Posted by BW Actual on Jul 29th 2024
BLACKWATER USA | DAILY BRIEF
Commodity Prices
- Aluminum: $2,289/ton
- Antimony (ingot min. 99.65% fob China): $23,100/ton
- Cobalt: $26,625/ton
- Copper: $9,111/ton
- Gold: $2,374/toz
- Lead: $2,068/ton
- Natural Gas (Nymex): $1.94/MMbtu
- WTI Crude Oil (Nymex): $75.86/barrel
- Zinc: $2,669/ton
- Pres. Maduro declared victory in yesterday's election. So did his opposition opponent, Edmundo González.
- This time, Maduro claimed just 51.2% of the vote - just enough to avoid a runoff, but (Maduro probably hopes) not egregiously incredible enough to spark a revolution.
- Many would-be observers boycotted the poll because Maduro tainted it from the start by bullying the opposition out of a fair race. And the few observers who participated cited widespread irregularities.
- Electoral authorities also prevented the public from fact-checking its count by refusing to release paper tallies printed by voting machines at key polling places.
- On Saturday, a Hezbollah rocket killed at least 12 kids and teens on a soccer (football) field in the Golan Heights, a sliver of Syria that Israel occupied in 1967 and annexed in 1981.
- Israel's security cabinet authorized PM Netanyahu to decide on the "manner and timing" of a response - likely involving counterstrikes in Lebanon.
- One such counterstrike already took place: an Israeli drone strike killed two people and wounded three - including a child - in the southern Lebanese town of Shaqra.
- SecState Blinken criticized China's "escalating" and "unlawful actions" in the South China Sea during a trip to Laos - where he will meet Chinese Foreign Minister Wang Yi.
- Blinken will also visit Vietnam, Japan, and the Philippines in an effort to befriend Southeast Asian countries that are feeling threatened by an increasingly bellicose China.
- Saturday was North Korea's Victory Day - commemorating the 70th anniversary of the truce that paused (but didn't end) the Korean War.
- Kim Jong Un invited a special guest for the occasion: Russian Defense Minister Shoigu. His presence at the Victory Day festivities serves as a reminder of the increasingly close ties between Russia and North Korea, which were further solidified by Pres. Putin's second visit to the Hermit Kingdom last month.

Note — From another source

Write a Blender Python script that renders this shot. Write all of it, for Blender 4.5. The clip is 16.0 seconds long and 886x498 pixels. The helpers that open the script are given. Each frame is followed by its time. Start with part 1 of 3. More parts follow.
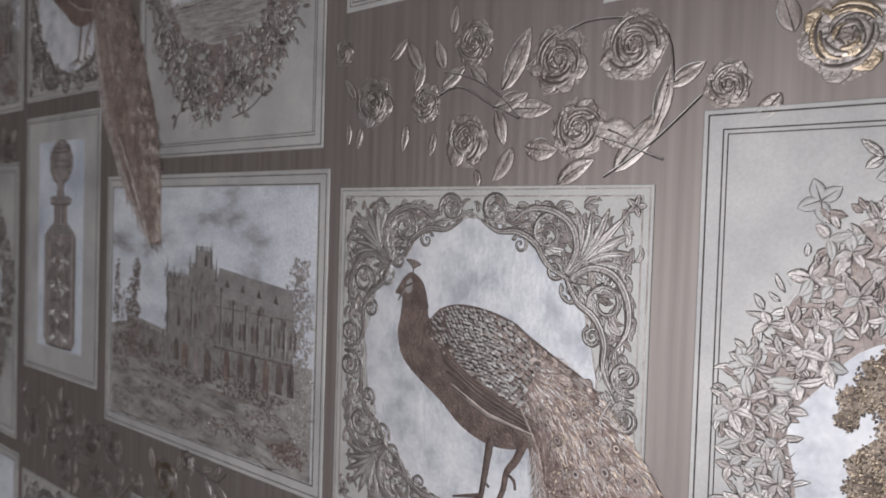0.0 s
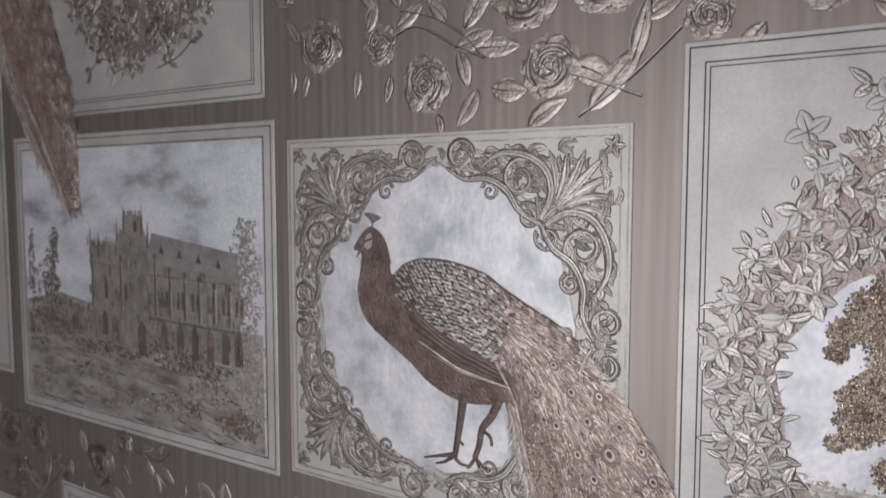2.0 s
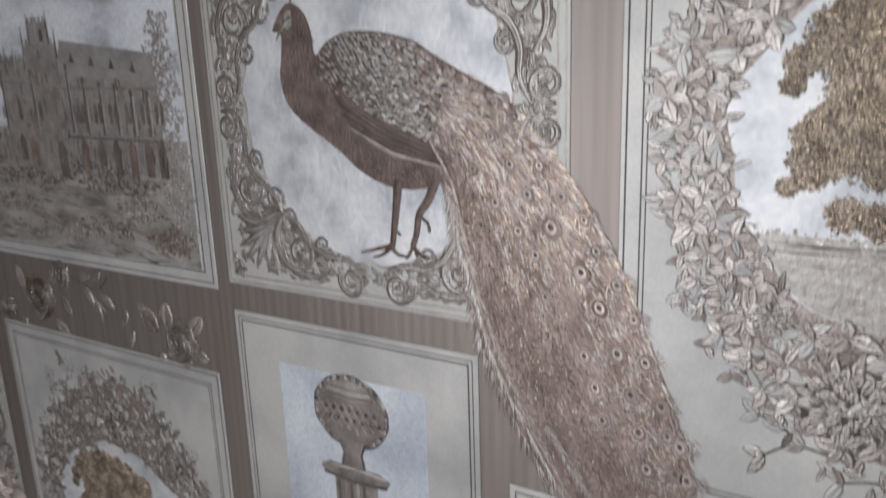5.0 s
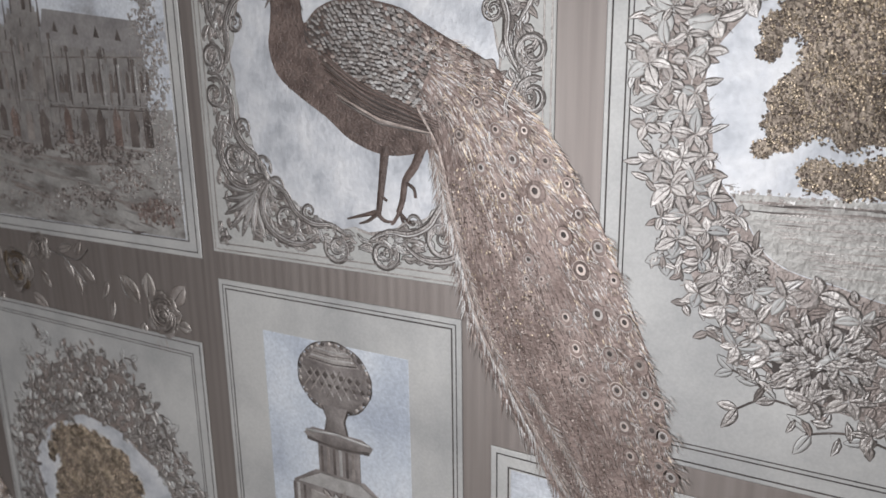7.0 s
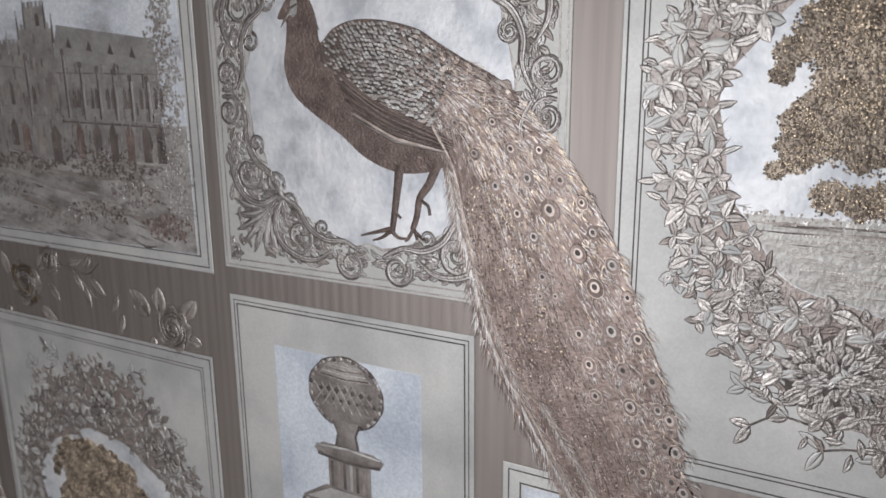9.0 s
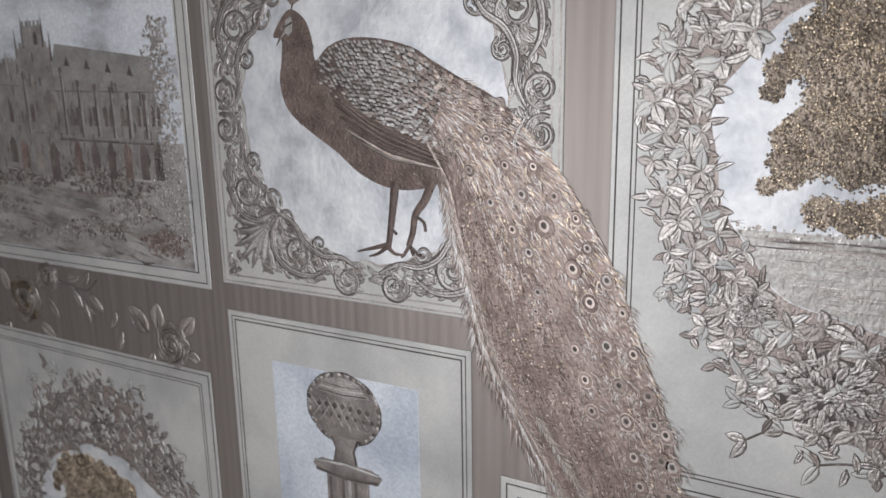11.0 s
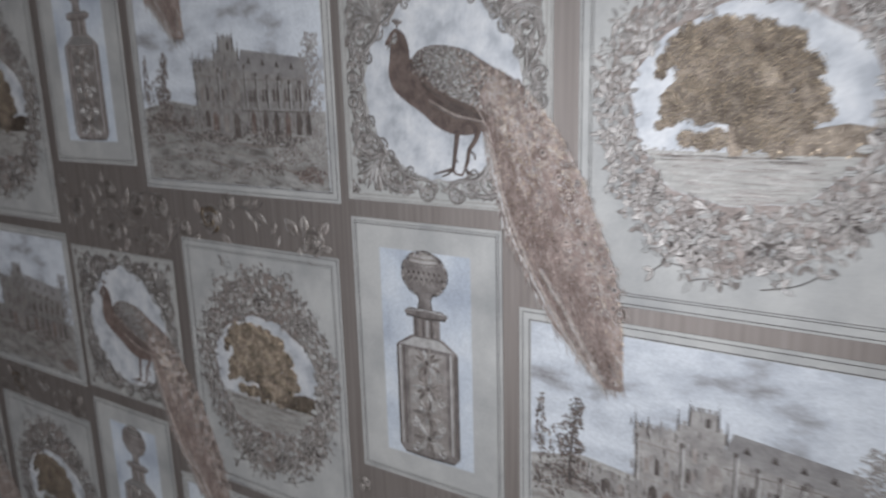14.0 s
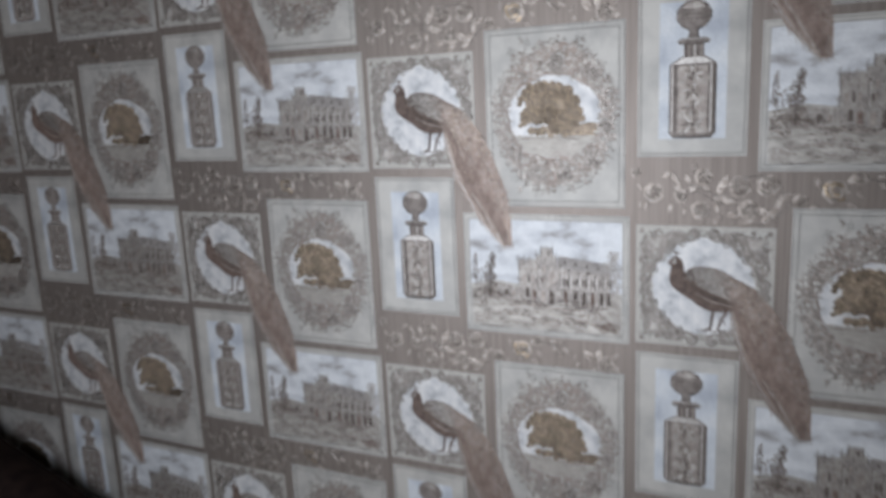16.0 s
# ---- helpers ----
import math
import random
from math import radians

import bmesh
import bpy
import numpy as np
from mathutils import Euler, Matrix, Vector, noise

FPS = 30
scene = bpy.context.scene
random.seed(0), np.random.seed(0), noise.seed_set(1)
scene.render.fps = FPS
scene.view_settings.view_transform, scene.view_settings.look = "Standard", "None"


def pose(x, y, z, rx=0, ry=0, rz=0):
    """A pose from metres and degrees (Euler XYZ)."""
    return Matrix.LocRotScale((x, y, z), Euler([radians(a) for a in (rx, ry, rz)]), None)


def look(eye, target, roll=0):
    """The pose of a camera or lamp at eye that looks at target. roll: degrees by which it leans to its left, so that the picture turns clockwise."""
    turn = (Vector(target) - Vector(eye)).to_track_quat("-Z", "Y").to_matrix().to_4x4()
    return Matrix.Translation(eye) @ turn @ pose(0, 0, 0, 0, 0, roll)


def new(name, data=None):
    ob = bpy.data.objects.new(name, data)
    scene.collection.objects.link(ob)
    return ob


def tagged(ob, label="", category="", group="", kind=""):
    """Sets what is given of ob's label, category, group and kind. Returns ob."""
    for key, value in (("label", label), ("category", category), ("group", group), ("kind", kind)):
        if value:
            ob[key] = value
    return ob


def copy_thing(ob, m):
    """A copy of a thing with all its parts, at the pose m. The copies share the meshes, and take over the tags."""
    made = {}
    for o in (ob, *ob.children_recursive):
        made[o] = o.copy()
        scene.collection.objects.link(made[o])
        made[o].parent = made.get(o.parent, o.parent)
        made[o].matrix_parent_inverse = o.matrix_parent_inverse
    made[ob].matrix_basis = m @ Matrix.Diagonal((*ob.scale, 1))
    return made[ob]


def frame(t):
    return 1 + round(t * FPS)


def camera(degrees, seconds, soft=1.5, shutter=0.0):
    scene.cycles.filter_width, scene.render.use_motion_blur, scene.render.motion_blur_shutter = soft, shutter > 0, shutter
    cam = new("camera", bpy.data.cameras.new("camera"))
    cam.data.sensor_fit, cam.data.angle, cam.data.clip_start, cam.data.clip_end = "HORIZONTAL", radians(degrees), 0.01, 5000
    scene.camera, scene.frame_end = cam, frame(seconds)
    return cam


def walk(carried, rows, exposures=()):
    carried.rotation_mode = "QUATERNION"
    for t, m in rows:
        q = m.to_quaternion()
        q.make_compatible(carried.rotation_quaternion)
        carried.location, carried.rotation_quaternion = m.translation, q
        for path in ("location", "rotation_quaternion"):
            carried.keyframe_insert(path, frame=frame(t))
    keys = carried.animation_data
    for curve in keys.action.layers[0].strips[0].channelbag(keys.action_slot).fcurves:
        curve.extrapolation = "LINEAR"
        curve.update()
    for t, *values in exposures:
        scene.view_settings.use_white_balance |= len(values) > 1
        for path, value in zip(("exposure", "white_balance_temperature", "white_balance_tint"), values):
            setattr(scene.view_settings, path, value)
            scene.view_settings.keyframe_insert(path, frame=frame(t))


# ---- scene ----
import itertools

cam = camera(61.77, 16.0, soft=1.6, shutter=0.5)
cam.data.dof.use_dof = True
cam.data.dof.focus_distance = 0.355
cam.data.dof.aperture_fstop = 13.0
# seconds, place, yaw, pitch, roll
PATH = [
    (0, 0.3827, -0.3506, 1.5260, 39.62, -1.80, -1.79),
    (0.5, 0.3571, -0.3549, 1.5191, 36.11, -2.02, -0.66),
    (1, 0.3558, -0.3511, 1.5217, 34.67, -3.30, 0.97),
    (1.5, 0.3534, -0.3514, 1.5227, 33.76, -3.32, 1.01),
    (2, 0.3460, -0.3498, 1.5162, 32.91, -4.34, -0.02),
    (2.5, 0.3392, -0.3397, 1.5028, 31.75, -7.26, 0.23),
    (3, 0.3355, -0.3229, 1.4813, 29.59, -10.94, 0.77),
    (3.5, 0.3440, -0.3054, 1.4755, 27.74, -11.84, 1.52),
    (4, 0.3499, -0.3033, 1.4804, 28.15, -11.78, 2.50),
    (4.5, 0.3485, -0.3085, 1.4781, 29.74, -12.27, 1.55),
    (5, 0.3529, -0.3150, 1.4607, 31.08, -13.95, 1.92),
    (5.2, 0.3546, -0.3136, 1.4483, 30.64, -15.03, 1.10),
    (7.3, 0.3525, -0.3322, 1.4457, 29.05, -13.99, 0.79),
    (7.5, 0.3519, -0.3336, 1.4457, 29.32, -14.12, 0.45),
    (8, 0.3482, -0.3353, 1.4429, 29.06, -14.23, -0.12),
    (8.5, 0.3470, -0.3369, 1.4460, 28.90, -13.50, 0.37),
    (9, 0.3458, -0.3378, 1.4495, 28.75, -13.15, 0.51),
    (11.5, 0.3496, -0.3369, 1.4543, 28.68, -12.19, 1.00),
    (12, 0.3502, -0.3397, 1.4531, 28.36, -11.66, 0.61),
    (12.5, 0.3478, -0.3519, 1.4592, 28.28, -12.16, 0.91),
    (13, 0.3399, -0.3951, 1.4547, 26.71, -12.93, 1.35),
    (13.5, 0.3754, -0.4635, 1.4277, 29.69, -13.92, 0.03),
    (14, 0.4960, -0.5784, 1.4516, 33.08, -13.13, 1.55),
    (14.5, 0.5919, -0.7280, 1.4818, 31.50, -9.67, 1.39),
    (15, 0.6269, -0.9679, 1.4901, 28.77, -11.86, 3.35),
    (15.5, 0.6823, -1.1478, 1.4665, 25.20, -9.82, 1.10),
    (16, 0.7665, -1.3210, 1.4672, 24.53, -11.55, 2.61),
]
walk(cam, [(t, pose(x, y, z, 90 + pitch, roll, yaw)) for t, x, y, z, yaw, pitch, roll in PATH], [(0, -0.44, 6500, 11), (1.0, -0.53, 6550, 12), (2.0, -0.56, 6550, 12), (3.0, -0.36, 6550, 10), (4.5, -0.4, 6500, 9), (5.2, -0.43, 6500, 8), (7.5, -0.32, 6500, 8), (12.0, -0.37, 6500, 8), (13.0, -0.43, 6400, 7), (14.0, -0.54, 6250, 7), (16.0, -0.48, 6300, 7)])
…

- Tuareg separatists engaged Malian soldiers backed by Russian Wagner troops near Mali's border with Algeria and - according to the Tuaregs - "decisively obliterated these enemy columns" over three days of fighting.
- The Tuareg have been fighting for independence since 2012, but they started this latest round of fighting in response to recent military offensives that recaptured formerly rebel-held territory.
- The rebels say they seized "a large amount of equipment and weapons" and took "dozens" of Wagner fighters captive.
- The Malian army says two soldiers died and also acknowledged losing a helicopter in another nearby rebel stronghold, but said nothing about Wagner involvement in the fighting...officially, Wagner personnel are only in Mali to train local troops and shouldn't be fighting alongside their "trainees."
- Libya convicted 12 current and former officials for their negligence in managing dams near Derna that collapsed last year, killing at least 4,300 - and possibly over 12,000. Several were ordered to repay funds obtained through "illicit means," suggesting that the court blamed their misdeeds (at least in part) on corruption.
- French authorities are blaming the far-left for last week's organized attacks on French train lines. Today they arrested a far-left activist in Normandy in connection with the incidents.
- Meanwhile, a new coordinated infrastructure attack affected fiberoptic telecom networks throughout France (though Paris was not affected).